KUCHING: Parti Rakyat Sarawak (PRS) has confirmed that its MPs will not support the hudud-related bill proposed by PAS President Abdul Hadi Awang.
PRS President James Masing said he had instructed the party’s six MPs to vote against the bill.
“Our party’s stance is very clear. We are not going to support the ‘hudud’ motion by the PAS president in the current Parliament sitting,” the Borneo Post quoted Masing as saying.
“Hudud was not part of the deal when we formed the Federation,” he said adding: “It’s not in the Federal Constitution.”
Instead, he said, his party wanted Sarawak, as one of the partners in the Malaysia Agreement of 1963 (MA63) with Malaya and Sabah, to review the agreement.

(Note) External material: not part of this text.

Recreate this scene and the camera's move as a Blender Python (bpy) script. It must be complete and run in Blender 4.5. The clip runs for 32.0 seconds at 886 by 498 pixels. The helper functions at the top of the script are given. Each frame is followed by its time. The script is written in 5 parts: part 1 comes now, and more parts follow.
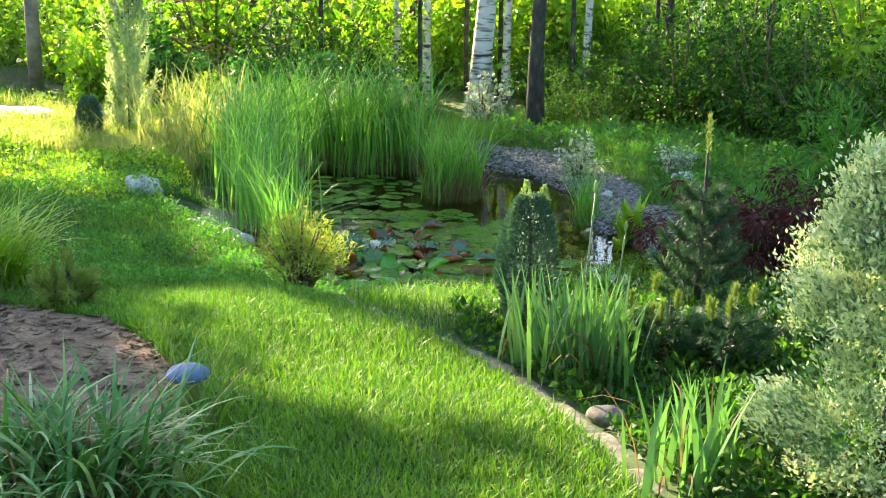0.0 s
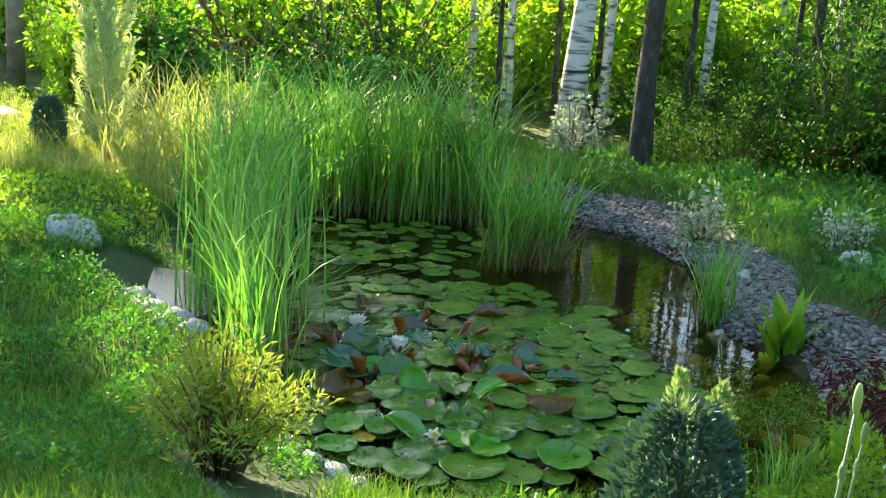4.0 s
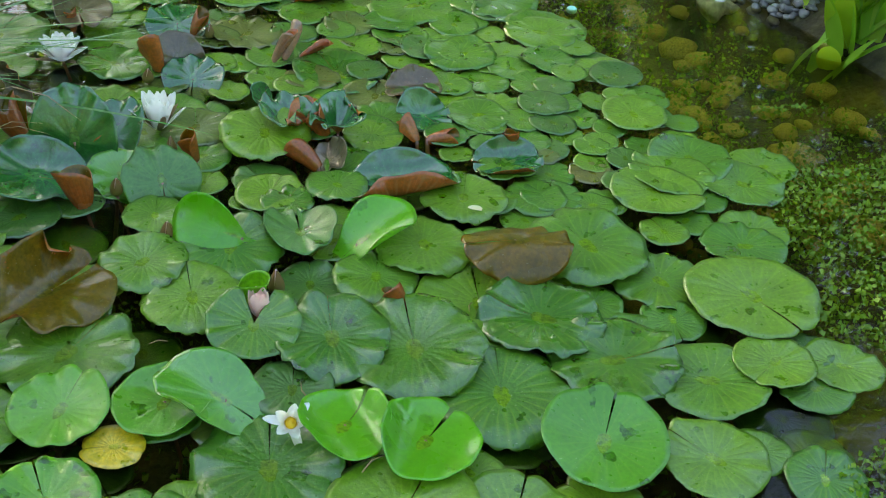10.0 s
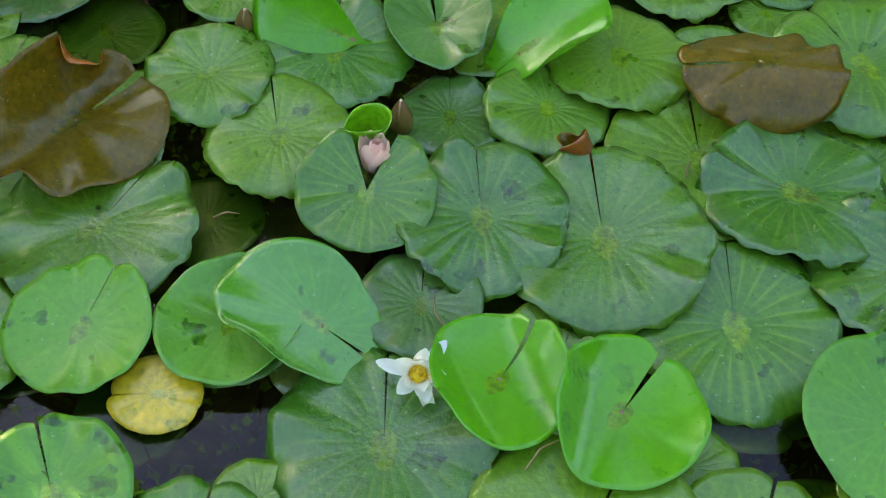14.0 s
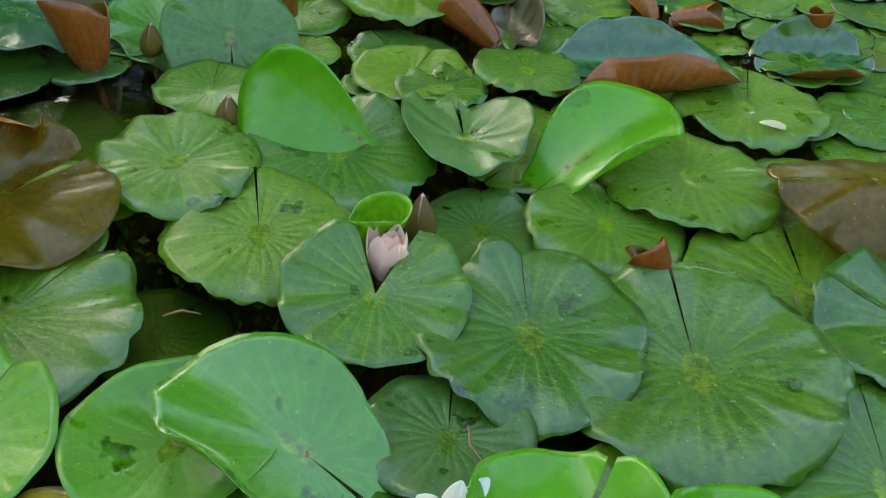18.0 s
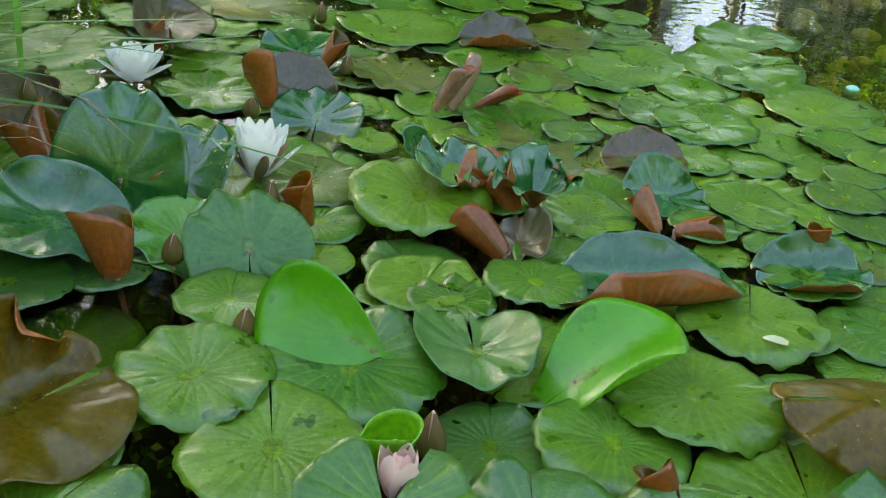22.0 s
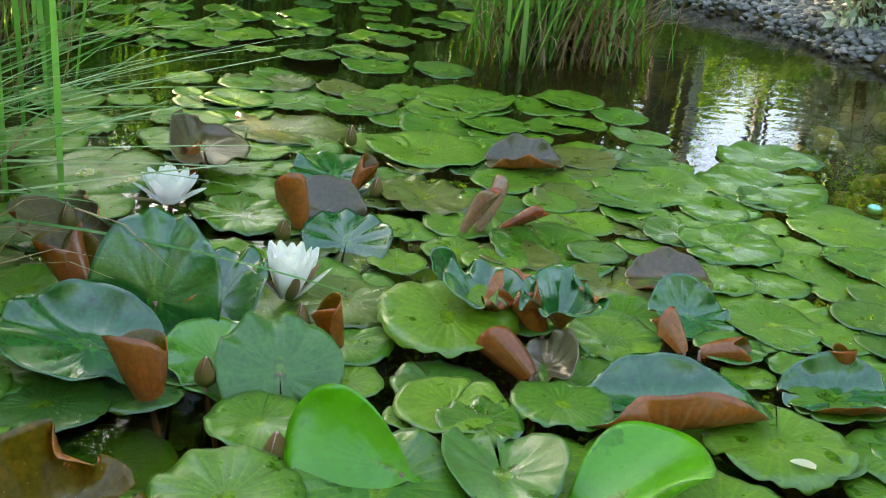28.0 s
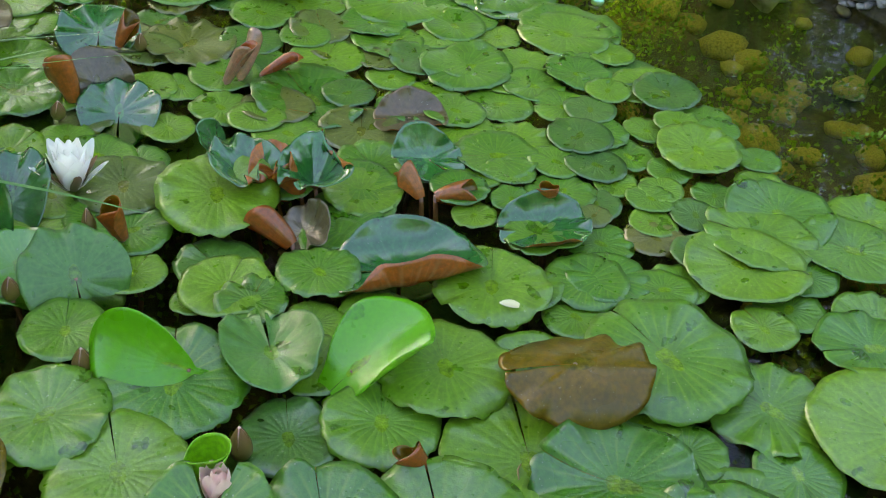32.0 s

“The Federal Constitution just states that Islam is the religion of the Federation.”
Masing, who is also a Sarawak deputy chief minister, warned that the federation could not have two systems of justice to govern the people.
“There’s no country in the world practising two sets of justice systems,” he pointed out. “It will not work in Malaysia as a plural society.”
He was commenting on Deputy Prime Minister Ahmad Zahid Hamidi’s remark that he was unable to state whether Umno MPs would support Hadi’s bill.
“According to parliamentary rules, the matter is listed fourth on the order paper and it is within the speaker’s powers to decide on this,” Zahid was quoted as telling the media at the lobby of Parliament earlier this week.” We leave it to the Speaker.”
Zahid, when pressed by the media, added the matter would be decided by Prime Minister Najib Razak.
Masing noted that Umno’s support for the bill – ostensibly designed to elevate the status of the Shariah Court – has so far been ambivalent. However, many Barisan Nasional (BN) component parties besides PRS had already come out openly against the bill.
Hadi first tabled the private member’s bill on enhancing the powers of the Shariah Court on March 19 last year.
It seeks amendments to the Shariah Courts (Criminal Jurisdiction) Act 1965.
The amendments are to empower Islamic courts to enforce punishments provided in shariah law for Islamic offences listed under state jurisdiction in the Federal Constitution.
The federal law, at present, limits the power of the Shariah Court to a RM5,000 fine, six lashes and a jail term of not more than three years.